Taylor Swift Lyrics Can Skillfully Eviserate Both Asheville’s Left and Right

Arguably, no one had a better 2023 than my fellow Pennsylvania ex-pat Taylor Swift. 

Everyone wanted a piece of her. 

Time Magazine

The NFL

And…NC rep, and my 2nd WNC nemesis after Madison Cawthorn, Rep. Chuck Edwards, who, on October 16, embarrassingly tweeted, “Congressmen can be #Swifties too. My favorite staff made me a friendship bracelet. When is @taylorswift13 coming to WNC?,” along with a picture of he and of his “Swiftie” staff members. 

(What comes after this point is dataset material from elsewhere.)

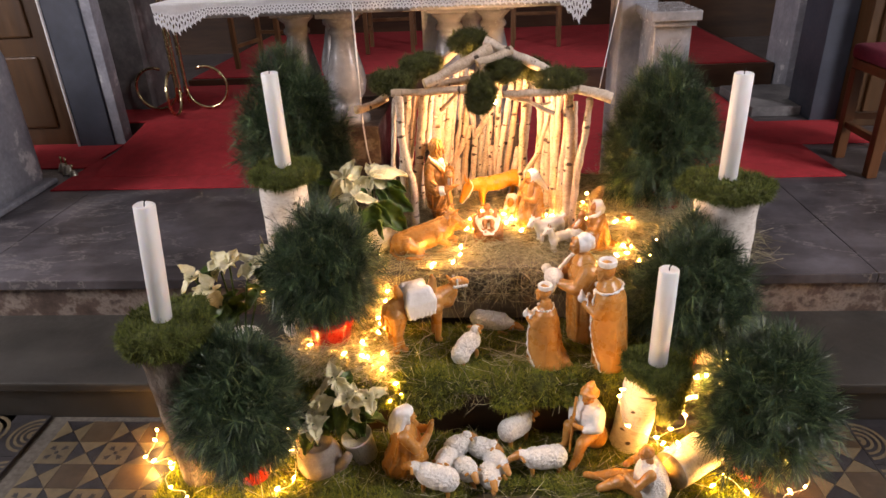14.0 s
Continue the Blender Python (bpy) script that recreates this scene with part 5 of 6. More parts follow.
def child():
    c, w = bmesh.new(), bmesh.new()
    h = bmesh.new()
    head(h, 0, 0, 0, 0.0165, False, True)
    up = Matrix(((0, 1, 0, 0), (-0.90, 0, 0.436, 0.052), (0.436, 0, 0.90, 0.048), (0, 0, 0, 1)))
    bmesh.ops.transform(h, matrix=up, verts=h.verts)
    tmp = bpy.data.meshes.new("face")
    h.to_mesh(tmp)
    h.free()
    c.from_mesh(tmp)
    bpy.data.meshes.remove(tmp)
    limb(c, (0, 0.028, 0.034, 0.0165), (0, 0.006, 0.032, 0.0155))
    for s in (-1, 1):
        limb(c, (s * 0.016, 0.032, 0.036, 0.0075), (s * 0.029, 0.020, 0.035, 0.0068), (s * 0.030, 0.030, 0.044, 0.0060), (s * 0.029, 0.038, 0.050, 0.0055))
        limb(c, (s * 0.0095, -0.002, 0.034, 0.0098), (s * 0.0145, -0.022, 0.038, 0.0090), (s * 0.011, -0.042, 0.032, 0.0072), (s * 0.012, -0.050, 0.036, 0.0058))
    for k in range(2):
        limb(w, (-0.019, 0.004 - 0.007 * k, 0.034, 0.005), (-0.008, 0.002 - 0.007 * k, 0.0450, 0.0052), (0.009, 0.003 - 0.007 * k, 0.0450, 0.0052), (0.019, 0.007 - 0.007 * k, 0.034, 0.005))
    # a crimped cloth with a pointed foot end
    plate(w, lambda a: (0.042 + 0.005 * math.sin(3 * a + 0.5) + 0.0025 * math.sin(9 * a), 0.068 + 0.004 * math.sin(5 * a) + 0.008 * max(0.0, -math.sin(a)) ** 8), lambda x, y: 0.024 + 2.2 * x * x + 1.2 * max(0.0, y) ** 2 - 0.5 * max(0.0, -y - 0.045) ** 1.4 + 0.0022 * math.sin(150 * x + 70 * y), 0.0042)
    rim = [(0.041 * math.cos(a) * (1 + 0.07 * math.sin(5 * a)), 0.002 + 0.066 * math.sin(a), 0.025 + 0.003 * math.sin(7 * a) + 0.004 * max(0.0, math.sin(a)), 0.0036) for a in (radians(q) for q in range(-70, 251, 12))]
    limb(w, *rim)
    return [(c, SKIN, 1, 0.0004, 0.010), (w, GLAZE, 2, 0.0006, 0.008)]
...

I guess I wanted a piece of TSwift too, because I wrote an op-ed for the Asheville Citizen Times, with the title of Taylor Swift will never ever accept Chuck Edwards invite to WNC, where I got to eviscerate Edwards’s feeble attempt at cultural relevance and his overall cowardly persona using the lyrics of my favorite Taylor Swift song—well, second favorite after Christmas Tree Farm—Mean. 

As I wrote, “That refrain reminds me of Adam Sewer’s excellent 2018 piece, The Cruelty is the Point. Sewer’s thesis is that Trump—and thus the current Republican party—wields and values cruelty above policy or progress. They’re mean men who sow division and bond over inflicting pain and suffering on others, largely—in my humble opinion—because of a shared insecurity.”

I felt the song’s bridge, “And I can see you years from now in a bar, talking over a football game, with the same big, loud opinion, but nobody’s listening. Washed up and ranting about the same old bitter things. Drunk and grumblin’ on about how I can’t sing—but all you are is mean,” really encapsulates both Edwards and the current Republican party. It was one of my favorite things I wrote in 2023. 

As I also wrote, “Part of Swift’s brilliance as a songwriter is her ability to make listeners feel like she’s speaking directly to them. We all know someone—or a group of people—who exemplify those so skillfully eviscerated in these lyrics,” which made me think of something else. One of my other favorite Taylor Swift songs—her 2021 duet with Chris Stapleton, I Bet You Still Think About Me—also skillfully eviscerates the left, more specifically a very special type of well-to-do Ashevillian who likes to think of themselves as particularly progressive and cultured.

Editor’s Note: Now that I’m finally a legitimate writer, it’s imperative that I thoroughly both sides everything. 

“With your organic shoes and your million-dollar coach.”

It’s perfect. I could probably go on about how this one line applies to Asheville for paragraphs and paragraphs…but I won’t. It speaks for itself. It should be typed up—on a vintage typewriter, natch—and slipped—in a sustainably produced envelope, of course—into the West Asheville and Town Mountain mailboxes of every Ashevillian who has made stumping for Palestine their personality but incessantly complains about the “homeless problem” downtown.